Finding Edges: The Importance of Being a Pirate

In much of life, success results from doing what other people expect you to be doing.

You get top marks in an exam by answering the way the marker expects you to.

Rising up the corporate ladder has as much to do with “being seen to do the right thing” as it has to do with results.

I’m not judging. I played these games – and I played them well.

Unfortunately, “being good and playing by the rules” isn’t going to help you in trading.

As hedge-fund-manager-turned-vision-questing-FinTwit-celebrity Hugh Hendry is fond of saying, “You need to be a pirate”.

Lots to unpack here…

You need to zig when others are zagging.

You need to think outside of the box…

Now, I admit it’s easier to think outside the box when you’re a millionaire living in St Barts, with all the time in the world to eat mushrooms and draw Jesus and Elmo on your wall.

But the message is valid.

The price in a market is as much a function of the flow of money into the market as a precise underwriting of the theoretical payoffs of a position.

That means that trading edges come from appreciating what others believe to be true, what motivations they have, and what constraints they are under.

Rather than joining other traders, you should try to exploit what they are doing.

You need to be a Pirate.

Am I A Pirate?

  • If you find yourself attracted to things like this: “Don’t fight the trend. Buy the MACD cross-over. Risk 2% of your account on each trade.”
  • If you find yourself wanting exact rules and prescriptions to follow
  • If you find yourself following other people into trades and positions

Then no, you are not a pirate. You need some pirate training.

How To Think Like a Pirate – Football Betting Edition

As this is an article about thinking outside the box, let’s start with a non-trading example.

A well-known effect in Football (soccer) is the New Manager Effect. This is the tendency of team performance to improve under a new manager following the sacking of the old manager.

If you are not a pirate, you may take this at face value. This may excite you, and you may decide that betting on teams with a new manager is a good idea.

The pirate thinks differently. The pirate might also be excited, but not for the same reason.

The pirate’s reaction to common wisdom like this is “BULLSHIT!”

The pirate’s thought process looks like this:

  • I’ve identified some common wisdom
  • I doubt it is (entirely) valid
  • But I suspect other people think it is and over-react to it by betting on the team with the new manager
  • This demand will make the odds worse for the team with the new manager
  • So, I might be able to profitably take the other side of the bet.

The pirate refuses to accept “common wisdom”.

Motivated by the idea of an exploitable behavioural anomaly, the pirate digs into the data.

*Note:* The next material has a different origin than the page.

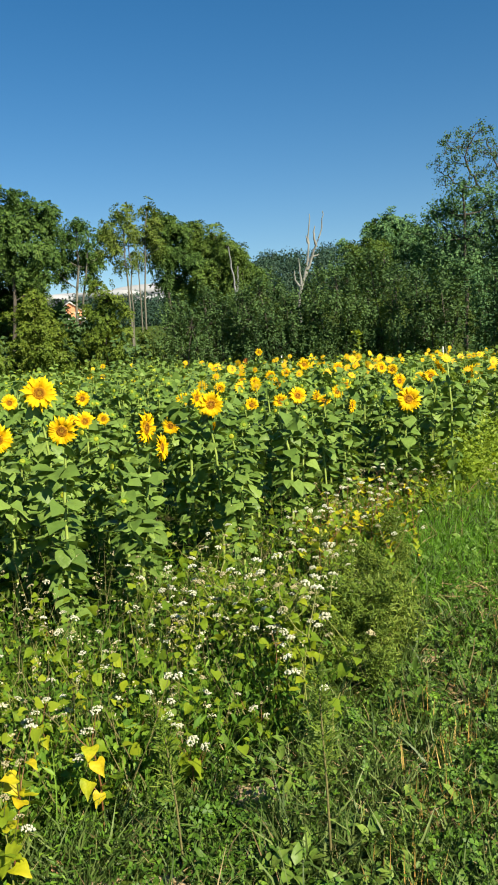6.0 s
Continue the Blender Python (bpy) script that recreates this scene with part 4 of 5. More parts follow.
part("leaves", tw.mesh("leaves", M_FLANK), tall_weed)

# plants in bud between them, near the front of the field
count = 0
while count < 176:
    px, py = R.uniform(-7.5, 3.6), R.uniform(2.8, 10.5)
    if not inside(np.array([px]), np.array([py]), CROP)[0] or px < -0.88 * py - 0.6:
        continue
    near = min(math.hypot(px - q[0], py - q[1]) for q in taken)
    if near < 0.27 * (1 if py < 6 else 1.2):
        continue
    taken.append((px, py))
    r = math.hypot(px, py)
    edge = 0 if r > 4.6 else -0.1
    sunflower(px, py, min(1.12, 0.9 + 0.016 * r + edge) + R.uniform(-0.12, 0.1), R.uniform(0.075, 0.115), R.uniform(-40, 60), R.uniform(5, 60), False)
    count += 1

# the rest of the crop, too many to count
b = Build()
cand = np.stack([rng.uniform(-19, 8, 9000), rng.uniform(2.3, 25, 9000)], -1)
keep = inside(cand[:, 0], cand[:, 1], CROP)
rr = np.hypot(cand[:, 0], cand[:, 1])
keep &= (rr > 10.2) | (cand[:, 0] < -0.88 * cand[:, 1] - 0.3)
cand = cand[keep][:2400]
n = len(cand)
right = 1 / (1 + np.exp(-(cand[:, 0] + 3) / 1.2))
tall = 1.14 - 0.17 * right + rng.normal(size=n) * 0.08
tall += 0.14 * (np.sin(cand[:, 0] * 0.7 + 1) * np.sin(cand[:, 1] * 0.5) > 0.55) * (1 - right)
per = 15
own = np.repeat(np.arange(n), per)
q = np.tile(np.linspace(0.15, 1.03, per) ** 0.75, n)
ang = rng.random(n * per) * 6.28
out = np.stack([np.cos(ang), np.sin(ang), rng.uniform(-0.7, 0.35, n * per)], -1)
size = (0.148 - 0.045 * (q > 0.85)) * rng.uniform(0.75, 1.25, n * per)
base = np.concatenate([cand, np.zeros((n, 1))], 1)[own]
base[:, 2] = q * tall[own]
scatter(b, *ROUND_LEAF, frames_of(out, rand_dirs(n * per, 2.2)), base + out * 0.09, size, 0)
stem_v = np.array([(-0.009, 0, 0), (0.009, 0, 0), (0, 0.012, 0), (-0.006, 0, 1), (0.006, 0, 1), (0, 0.008, 1)], float)
stem_f = np.array([(0, 1, 4, 3), (1, 2, 5, 4), (2, 0, 3, 5)])
scatter(b, stem_v, stem_f, np.tile(np.eye(3), (n, 1, 1)), np.concatenate([cand, np.zeros((n, 1))], 1), np.stack([np.ones(n), np.ones(n), tall * 0.94], -1), 1)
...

He suspects that a team’s performance does improve under a new manager – but the new manager is probably not the cause of this.

Following some simple but careful analysis (just like we teach in Trade Like a Quant Bootcamp), he finds that:

  • Performance under a new manager tends to be better than performance under the old manager before their sacking.
  • But managers tend to be sacked following extremely bad performance.
  • Extremely bad performance tends to be followed by less bad performance, regardless of whether there’s a new manager or not.

The pirate finds that the “common wisdom” is only partially right.

Teams do tend to do better under a new manager. But that’s only because managers tend to be sacked following extremely bad team performance.

The effect is entirely explained by regression to the mean in performance. The new manager has no causal effect.

Now the pirate is really excited. He knows that enough people think there’s a causal effect that it will be priced into the odds through excess demand for betting on the team with the new manager.

He runs the numbers and finds that there has historically been a small but exploitable inefficiency.

This is an opportunity to make money by exploiting the marginal effect of others acting upon “common wisdom which isn’t quite true”.

This is what pirates live for.

Say “BULLSHIT” to common wisdom. It’s a pirate superpower.